--- START OF Supplied material ---

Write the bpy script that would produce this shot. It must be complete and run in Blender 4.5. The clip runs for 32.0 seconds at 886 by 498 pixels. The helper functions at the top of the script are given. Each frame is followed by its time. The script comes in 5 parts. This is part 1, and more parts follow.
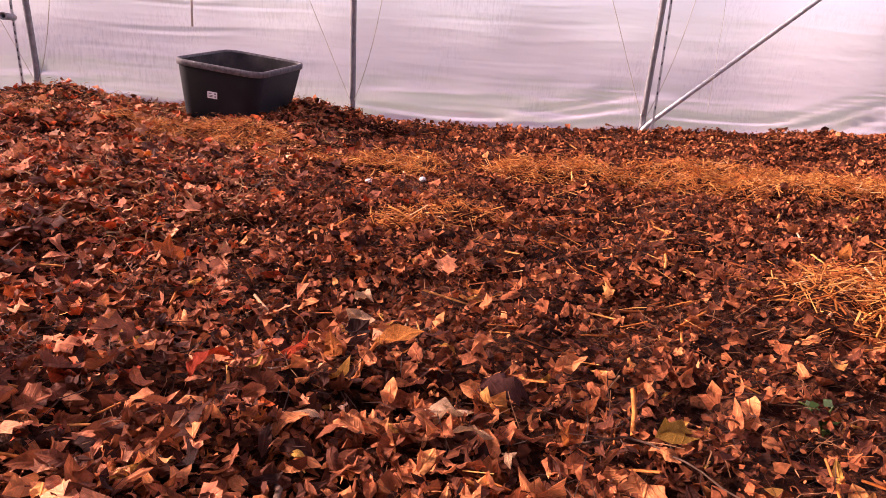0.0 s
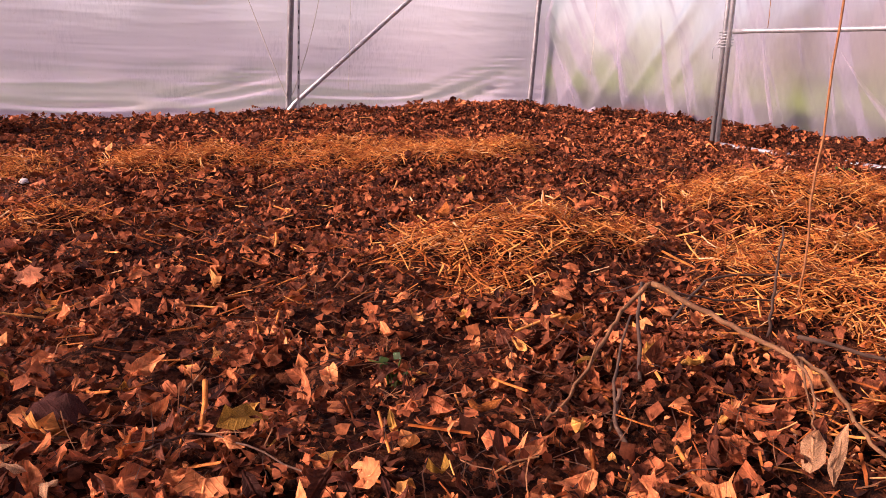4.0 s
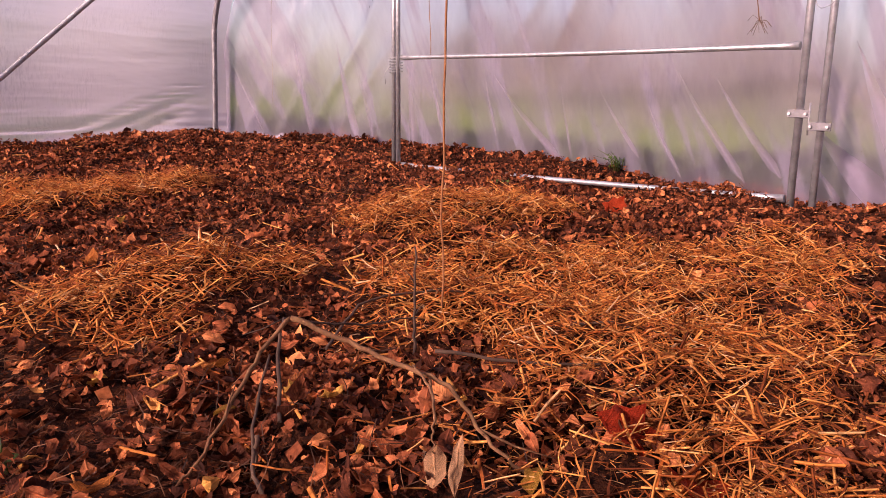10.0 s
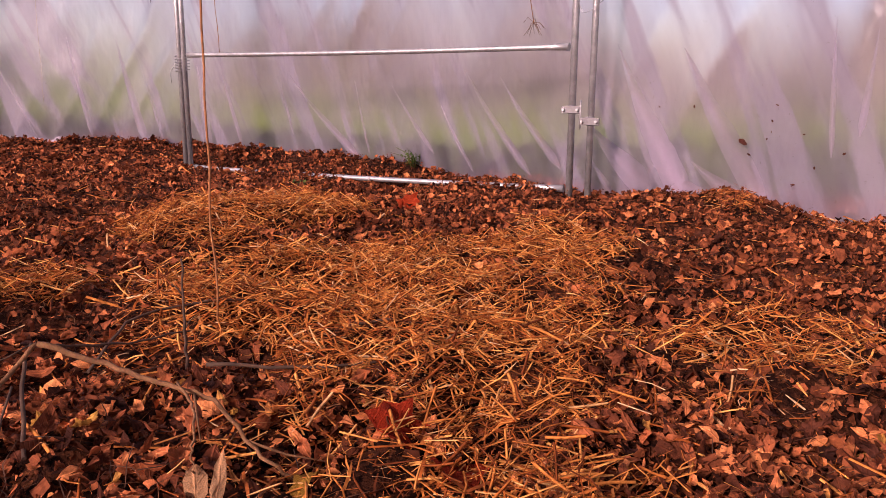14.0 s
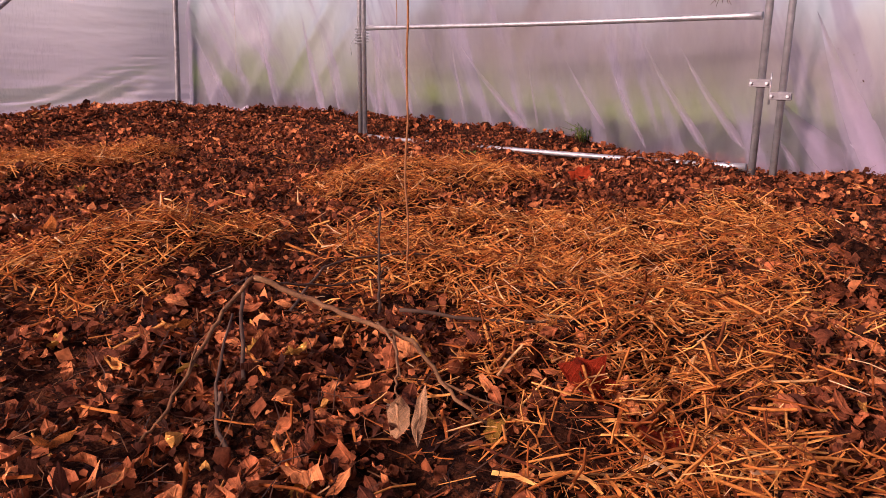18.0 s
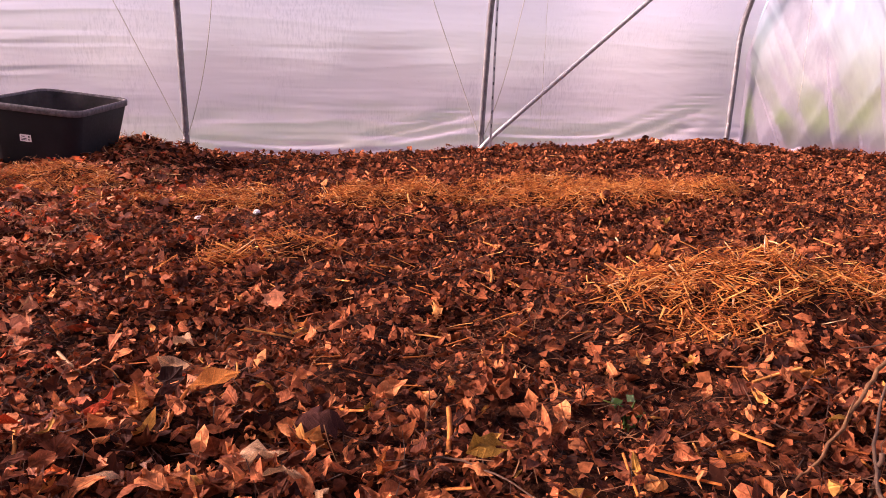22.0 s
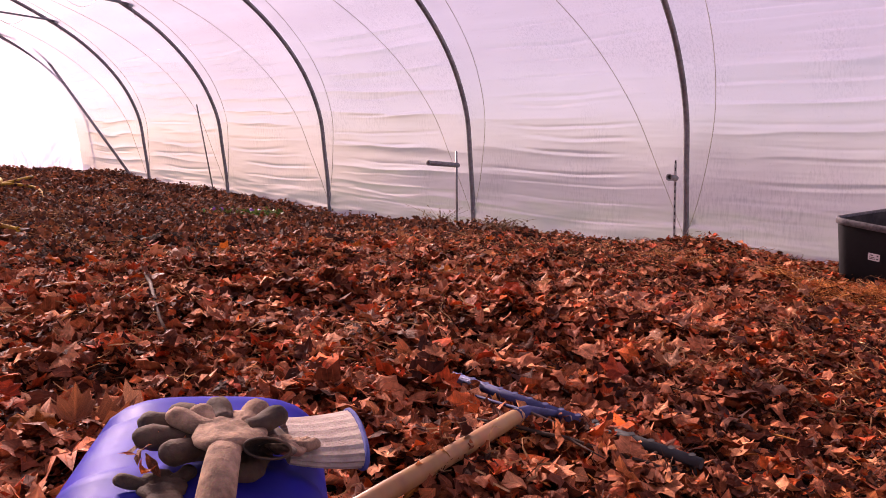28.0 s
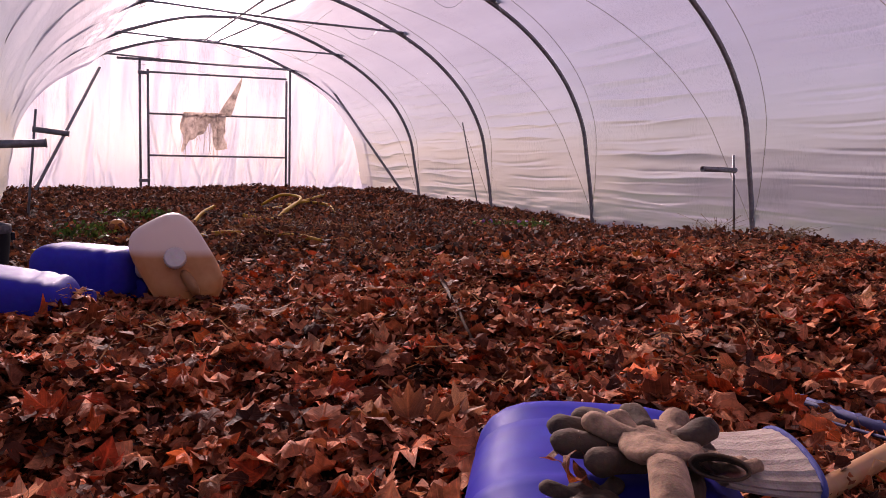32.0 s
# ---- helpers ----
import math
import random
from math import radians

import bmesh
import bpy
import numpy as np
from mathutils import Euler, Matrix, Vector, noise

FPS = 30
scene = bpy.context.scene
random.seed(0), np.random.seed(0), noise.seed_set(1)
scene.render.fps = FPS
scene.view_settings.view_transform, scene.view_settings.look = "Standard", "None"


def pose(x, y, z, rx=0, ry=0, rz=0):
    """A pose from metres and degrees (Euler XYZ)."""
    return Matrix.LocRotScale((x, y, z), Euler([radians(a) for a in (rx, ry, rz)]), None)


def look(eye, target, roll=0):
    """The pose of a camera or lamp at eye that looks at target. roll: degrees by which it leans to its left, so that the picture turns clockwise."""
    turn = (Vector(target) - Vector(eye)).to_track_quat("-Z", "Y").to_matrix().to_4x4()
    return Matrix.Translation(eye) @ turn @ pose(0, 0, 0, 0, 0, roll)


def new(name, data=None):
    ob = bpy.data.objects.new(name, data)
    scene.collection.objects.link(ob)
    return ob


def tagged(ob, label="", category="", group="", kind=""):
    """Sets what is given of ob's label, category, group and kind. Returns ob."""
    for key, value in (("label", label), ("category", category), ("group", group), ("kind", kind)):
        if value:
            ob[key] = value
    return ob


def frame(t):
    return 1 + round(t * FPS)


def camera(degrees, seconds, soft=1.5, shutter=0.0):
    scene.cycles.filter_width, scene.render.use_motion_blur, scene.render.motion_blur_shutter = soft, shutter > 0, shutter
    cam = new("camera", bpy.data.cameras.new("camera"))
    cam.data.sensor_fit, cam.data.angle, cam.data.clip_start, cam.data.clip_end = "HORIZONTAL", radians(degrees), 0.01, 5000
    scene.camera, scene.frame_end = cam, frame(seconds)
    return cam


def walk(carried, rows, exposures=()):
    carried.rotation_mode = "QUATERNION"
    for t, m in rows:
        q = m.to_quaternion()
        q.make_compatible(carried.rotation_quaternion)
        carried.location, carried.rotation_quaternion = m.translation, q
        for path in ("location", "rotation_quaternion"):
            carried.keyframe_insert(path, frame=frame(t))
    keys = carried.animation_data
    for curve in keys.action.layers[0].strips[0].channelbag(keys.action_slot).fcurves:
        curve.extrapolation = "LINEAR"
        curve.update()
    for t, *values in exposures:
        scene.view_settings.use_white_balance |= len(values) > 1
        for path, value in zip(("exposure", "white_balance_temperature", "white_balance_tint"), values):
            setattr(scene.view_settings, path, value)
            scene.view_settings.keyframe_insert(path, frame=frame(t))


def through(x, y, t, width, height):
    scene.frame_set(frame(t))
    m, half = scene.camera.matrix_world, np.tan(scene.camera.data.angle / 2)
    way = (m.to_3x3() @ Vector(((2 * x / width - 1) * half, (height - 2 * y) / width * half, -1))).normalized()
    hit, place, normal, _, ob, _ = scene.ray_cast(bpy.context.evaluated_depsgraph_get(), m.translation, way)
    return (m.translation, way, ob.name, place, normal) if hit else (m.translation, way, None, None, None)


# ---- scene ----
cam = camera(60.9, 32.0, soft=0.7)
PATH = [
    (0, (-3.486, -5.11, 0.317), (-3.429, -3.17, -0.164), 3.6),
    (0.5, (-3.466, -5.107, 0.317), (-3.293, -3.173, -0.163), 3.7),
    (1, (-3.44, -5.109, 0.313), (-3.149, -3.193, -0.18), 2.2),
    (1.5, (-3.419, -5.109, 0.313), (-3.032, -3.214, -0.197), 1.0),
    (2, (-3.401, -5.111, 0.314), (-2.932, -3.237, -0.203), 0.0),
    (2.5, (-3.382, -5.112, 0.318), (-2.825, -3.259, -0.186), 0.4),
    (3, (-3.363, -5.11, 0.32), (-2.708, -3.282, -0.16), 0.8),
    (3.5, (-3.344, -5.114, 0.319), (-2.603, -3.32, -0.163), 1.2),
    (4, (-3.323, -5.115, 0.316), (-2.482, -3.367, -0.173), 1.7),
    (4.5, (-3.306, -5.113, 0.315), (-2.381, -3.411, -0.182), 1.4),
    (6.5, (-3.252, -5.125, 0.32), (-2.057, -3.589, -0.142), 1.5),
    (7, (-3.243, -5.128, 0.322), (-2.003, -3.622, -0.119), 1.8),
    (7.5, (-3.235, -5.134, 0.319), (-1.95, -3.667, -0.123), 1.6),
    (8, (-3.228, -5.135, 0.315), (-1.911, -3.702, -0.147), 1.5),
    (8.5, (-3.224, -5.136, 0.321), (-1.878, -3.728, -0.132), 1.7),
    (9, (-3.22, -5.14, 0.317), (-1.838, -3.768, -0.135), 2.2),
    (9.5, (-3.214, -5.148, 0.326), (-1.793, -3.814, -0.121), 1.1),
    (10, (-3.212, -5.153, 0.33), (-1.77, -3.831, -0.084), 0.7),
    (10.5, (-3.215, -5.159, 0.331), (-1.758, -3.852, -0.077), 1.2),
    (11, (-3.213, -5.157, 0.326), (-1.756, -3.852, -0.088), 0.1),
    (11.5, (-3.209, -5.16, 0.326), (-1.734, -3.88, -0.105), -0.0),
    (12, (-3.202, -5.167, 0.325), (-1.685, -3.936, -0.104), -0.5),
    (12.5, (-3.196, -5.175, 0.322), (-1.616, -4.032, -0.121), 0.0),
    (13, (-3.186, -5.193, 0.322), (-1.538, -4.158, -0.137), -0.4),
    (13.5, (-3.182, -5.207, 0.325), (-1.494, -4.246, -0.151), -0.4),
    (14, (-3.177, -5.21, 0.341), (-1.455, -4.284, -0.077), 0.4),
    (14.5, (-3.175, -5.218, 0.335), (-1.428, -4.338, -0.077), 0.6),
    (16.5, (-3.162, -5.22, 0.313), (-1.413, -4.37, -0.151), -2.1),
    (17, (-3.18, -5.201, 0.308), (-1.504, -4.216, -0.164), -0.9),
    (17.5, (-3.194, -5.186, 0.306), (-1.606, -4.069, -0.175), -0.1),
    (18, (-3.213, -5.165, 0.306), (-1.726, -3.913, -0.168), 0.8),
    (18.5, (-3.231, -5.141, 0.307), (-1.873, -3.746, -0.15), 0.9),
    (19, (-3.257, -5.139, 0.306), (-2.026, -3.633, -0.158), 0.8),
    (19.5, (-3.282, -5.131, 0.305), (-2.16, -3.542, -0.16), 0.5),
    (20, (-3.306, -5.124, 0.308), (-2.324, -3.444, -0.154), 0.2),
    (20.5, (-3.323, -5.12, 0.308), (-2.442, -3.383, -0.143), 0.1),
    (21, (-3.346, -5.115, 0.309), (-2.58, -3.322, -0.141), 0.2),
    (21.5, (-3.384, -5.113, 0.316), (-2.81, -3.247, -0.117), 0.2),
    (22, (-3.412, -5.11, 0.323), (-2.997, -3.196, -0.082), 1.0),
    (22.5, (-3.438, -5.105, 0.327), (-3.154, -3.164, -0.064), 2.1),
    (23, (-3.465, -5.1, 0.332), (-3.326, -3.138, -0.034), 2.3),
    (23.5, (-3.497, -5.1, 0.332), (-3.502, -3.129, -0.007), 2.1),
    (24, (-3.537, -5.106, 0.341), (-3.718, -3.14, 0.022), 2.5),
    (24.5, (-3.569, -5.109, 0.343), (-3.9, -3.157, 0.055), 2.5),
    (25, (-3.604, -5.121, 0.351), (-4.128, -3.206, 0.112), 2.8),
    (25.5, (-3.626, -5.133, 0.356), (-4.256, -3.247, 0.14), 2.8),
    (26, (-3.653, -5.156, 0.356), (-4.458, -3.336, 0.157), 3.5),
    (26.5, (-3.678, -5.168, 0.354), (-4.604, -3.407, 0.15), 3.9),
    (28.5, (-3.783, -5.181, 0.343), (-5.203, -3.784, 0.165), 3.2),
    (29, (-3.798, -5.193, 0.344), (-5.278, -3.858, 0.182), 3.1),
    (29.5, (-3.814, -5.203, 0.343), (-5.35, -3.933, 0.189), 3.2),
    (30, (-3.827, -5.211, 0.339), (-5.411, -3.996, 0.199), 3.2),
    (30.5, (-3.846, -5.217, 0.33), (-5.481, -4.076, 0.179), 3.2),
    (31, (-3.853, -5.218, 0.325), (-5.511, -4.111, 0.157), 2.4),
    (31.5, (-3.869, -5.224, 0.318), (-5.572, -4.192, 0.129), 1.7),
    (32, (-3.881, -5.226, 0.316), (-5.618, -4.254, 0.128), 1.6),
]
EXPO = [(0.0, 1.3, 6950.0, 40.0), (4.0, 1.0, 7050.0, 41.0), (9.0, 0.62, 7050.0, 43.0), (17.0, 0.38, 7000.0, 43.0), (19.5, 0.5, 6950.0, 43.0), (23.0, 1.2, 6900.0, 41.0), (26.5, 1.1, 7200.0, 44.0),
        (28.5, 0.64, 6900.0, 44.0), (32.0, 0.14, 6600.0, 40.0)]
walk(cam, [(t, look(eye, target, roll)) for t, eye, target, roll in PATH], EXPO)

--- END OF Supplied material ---

▶ **What you need to do**
Count every line in the listing above that holds "values", then report only the count.

▶ **Reply to the exercise**
3